Cambridge launches AI research ethics policy

Share this on social media:

CC BY-SA 4.0 D Wells

New guidelines from Cambridge University Press will help researchers use generative artificial intelligence (AI) tools like ChatGPT while upholding academic standards around transparency, plagiarism, accuracy and originality. 

The rules are set out in the first AI ethics policy from the organisation and apply to research papers, books and other scholarly works, including a ban on AI being treated as an ‘author’ of academic papers and books published by Cambridge University Press.

The move is aimed at providing clarity to academics amid concerns about flawed or misleading use of powerful large language models like ChatGPT in research, alongside excitement about its potential.

Mandy Hill, Managing Director for Academic at Cambridge University Press & Assessment, said: “Generative AI can enable new avenues of research and experimentation. Researchers have asked us for guidance to navigate its use. We believe academic authors, peer reviewers and editors should be free to use emerging technologies as they see fit within appropriate guidelines, just as they do with other research tools.

“Like our academic community, we are approaching this new technology with a spirit of critical engagement. In prioritising transparency, accountability, accuracy and originality, we see as much continuity as change in the use of generative AI for research. It’s obvious that tools like ChatGPT cannot and should not be treated as authors.

“We want our new policy to help the thousands of researchers we publish each year, and their many readers. We will continue to work with them as we navigate the potential biases, flaws and compelling opportunities of AI."

R. Michael Alvarez,Professor of Political and Computational Social Science at the California Institute of Technology, said: “Generative AI introduces many issues for academic researchers and educators. As a series editor for Cambridge University Press, I appreciate the leadership the Press is taking to outline guidelines and policies for how we can use these new tools in our research and writing. I anticipate that we will be having this conversation about the opportunities and pitfalls presented by generative AI for academic publishing for many years to come.”

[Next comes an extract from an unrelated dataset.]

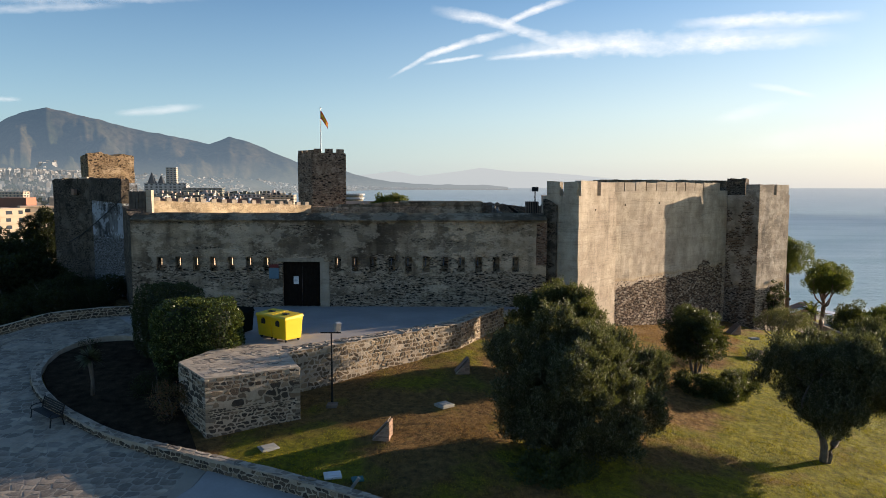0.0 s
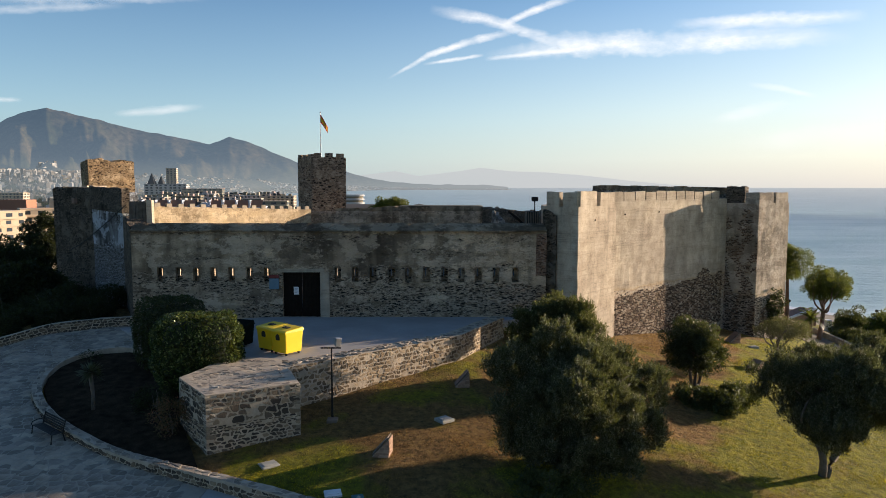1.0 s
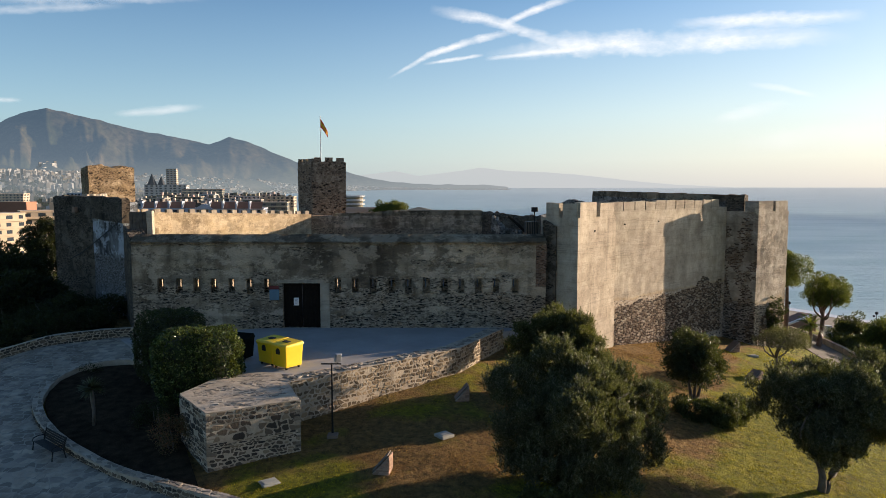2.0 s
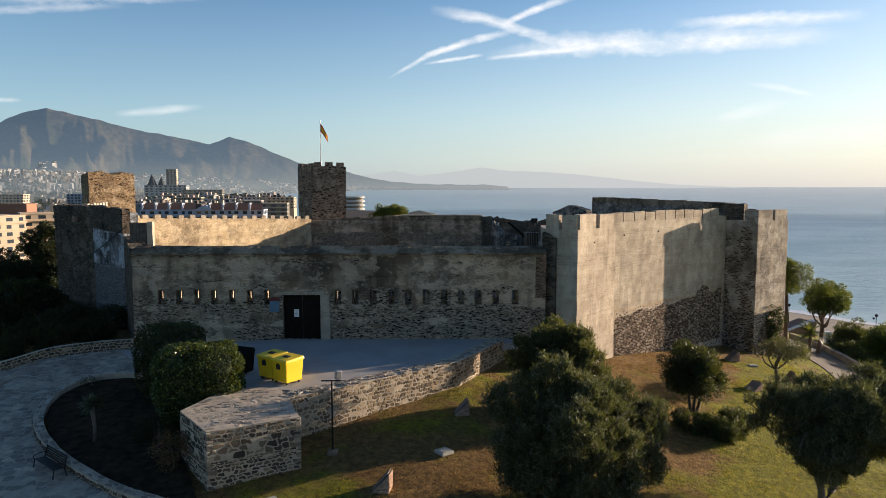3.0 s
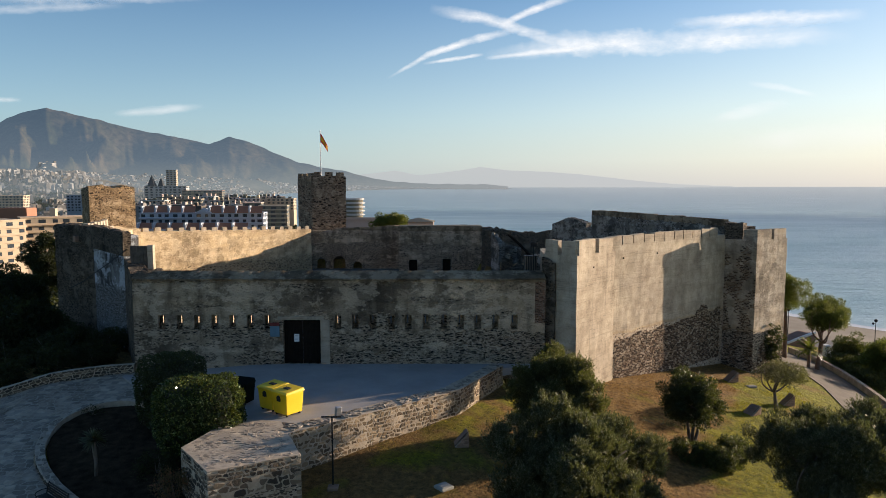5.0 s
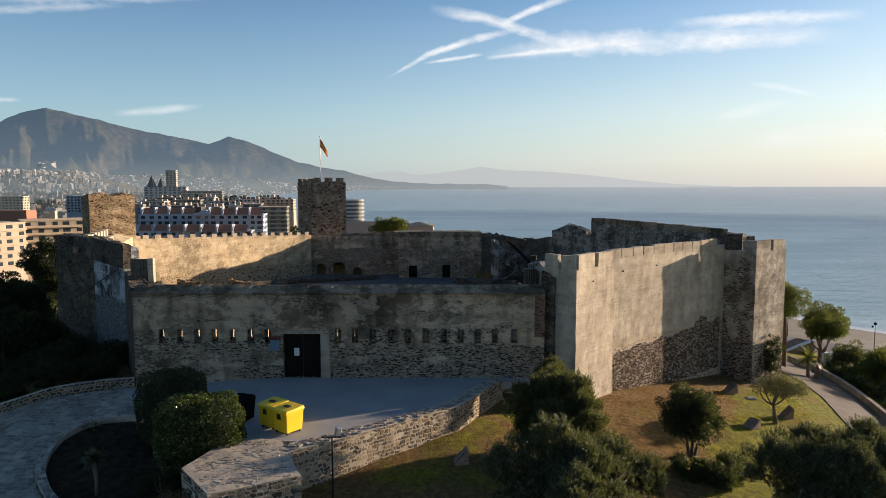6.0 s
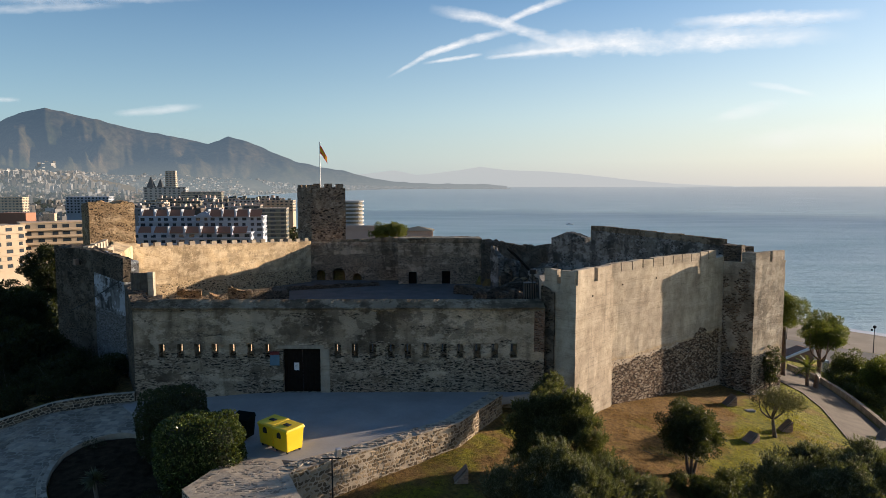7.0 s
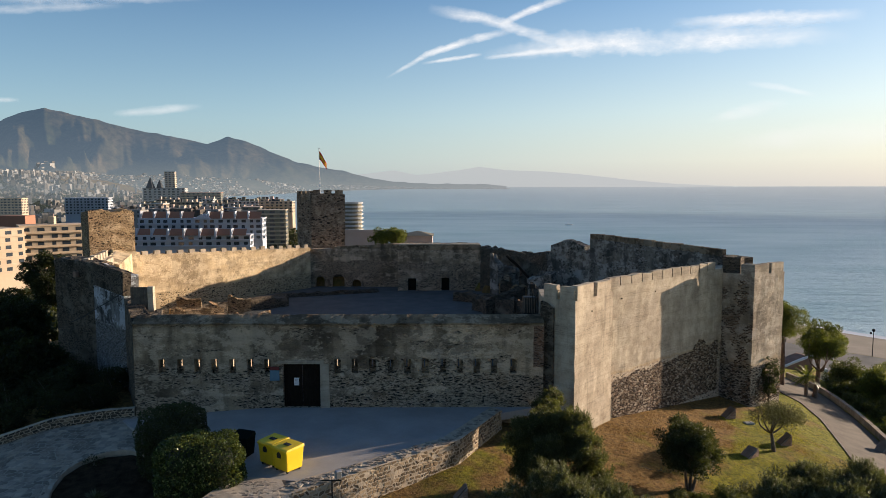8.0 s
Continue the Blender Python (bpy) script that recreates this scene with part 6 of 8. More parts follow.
for k in range(5):
    part("back_slat", bevelled(moved(box(-0.9, 0.9, 0.27 + k * 0.03, 0.30 + k * 0.03, 0.48 + k * 0.1, 0.57 + k * 0.1), bm_), 0.008), M_IRON, bench)
for sx in (-0.9, 0.9):
    for y0, y1 in ((-0.24, -0.3), (0.24, 0.34)):
        part("leg", moved(tube([(sx, y0, 0.43), (sx, (y0 + y1) / 2, 0.22), (sx, y1, 0.0)], [0.03, 0.025, 0.035], 8), bm_), M_IRON, bench)
    part("armrest", moved(tube([(sx, 0.3, 0.66), (sx, 0.0, 0.68), (sx, -0.24, 0.62), (sx, -0.3, 0.5), (sx, -0.24, 0.43)], [0.025] * 5, 8), bm_), M_IRON, bench)
    part("back_post", moved(tube([(sx, 0.25, 0.42), (sx, 0.3, 0.7), (sx, 0.4, 1.0)], [0.03, 0.028, 0.022], 8), bm_), M_IRON, bench)


# ---- plants ----
def leaf_quads(points, rng, length, width, up=0.35, outward=None, spread=0.5):
    """Small pointed leaf sprays at points, as quads with a kink."""
    n = len(points)
    d = rng.normal(size=(n, 3))
    if outward is not None:
        d = d + outward * spread * 2.2
    d[:, 2] += up
    d /= np.linalg.norm(d, axis=1)[:, None]
    a = np.cross(d, rng.normal(size=(n, 3)))
    a /= np.linalg.norm(a, axis=1)[:, None]
    L = length * rng.uniform(0.6, 1.35, (n, 1))
    W = width * rng.uniform(0.6, 1.3, (n, 1))
    p0 = points - d * L * 0.5
    p1 = points + a * W * 0.5
    p2 = points + d * L * 0.5
    p3 = points - a * W * 0.5
    return np.stack([p0, p1, p2, p3], 1).reshape(-1, 3)


def crown_points(clumps, per, rng, shell=0.55):
    """Points in clumps (centre, radius), thicker towards their outside, and the way out at each."""
    pts, out = [], []
    for c, r in clumps:
        k = max(6, int(per * r * r))
        v = rng.normal(size=(k, 3))
        v /= np.linalg.norm(v, axis=1)[:, None]
        rad = r * (shell + (1 - shell) * rng.random((k, 1)) ** 0.6) * rng.uniform(0.75, 1.12, (k, 1))
        pts.append(np.array(c) + v * rad * np.array([1, 1, 0.85]))
        out.append(v)
    return np.concatenate(pts), np.concatenate(out)


def crown_sprigs(clumps, per, rng, length):
    """Leaves set along upright shoots that stand on the clumps, and the way of the shoot at each."""
    pts, out = [], []
    L = 13
    for c, r in clumps:
        k = max(4, int(per * r * r / L))
        v = rng.normal(size=(k, 3))
        v /= np.linalg.norm(v, axis=1)[:, None]
        base = np.array(c) + v * r * rng.uniform(0.25, 0.95, (k, 1))
        d = v * 0.7 + np.array([0, 0, 0.95]) + rng.normal(size=(k, 3)) * 0.22
        d /= np.linalg.norm(d, axis=1)[:, None]
        s = (np.arange(L) / L)[None, :, None] * length * rng.uniform(0.5, 1.3, (k, 1, 1))
        p = base[:, None, :] + d[:, None, :] * s + rng.normal(size=(k, L, 3)) * 0.025
        pts.append(p.reshape(-1, 3))
        out.append(np.repeat(d, L, 0))
    return np.concatenate(pts), np.concatenate(out)


def clumps_in(centre, radii, count, size, rng, hollow=0.45, flat_below=-1.0):
    out = []
    while len(out) < count:
        v = rng.normal(size=3)
        v /= np.linalg.norm(v)
        k = (hollow + (1 - hollow) * rng.random() ** 0.5)
        wob = 0.82 + 0.36 * noise.noise(Vector(v) * 1.7 + Vector(centre) * 0.3)
        p = np.array(centre) + v * np.array(radii) * k * wob
        if v[2] * k < flat_below:
            continue
        out.append((p, size * rng.uniform(0.6, 1.3)))
    return out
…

Professor Alvarez and his Caltech collaborators use AI, including LLMs, to detect online harassment, trolling and abusive behaviour on social media platforms and in videogames such as Call of Duty, as well as to combat misinformation. Alvarez is co-editor of Quantitative and Computational Methods for Social Science, published by Cambridge University Press.

The Cambridge principles for generative AI in research publishing include that: 

  • AI use must be declared  and clearly explained in publications such as research papers, just as scholars do with other software, tools and methodologies;
  • AI does not meet the Cambridge requirements for authorship, given the need for accountability. AI and LLM tools may not be listed as an author on any scholarly work published by Cambridge;
  • Any use of AI must not breach Cambridge plagiarism policy.  Scholarly works must be the author’s own, and not present others’ ideas, data, words or other material without adequate citation and transparent referencing; and
  • Authors are accountable  for the accuracy, integrity and originality of their research papers, including for any use of AI.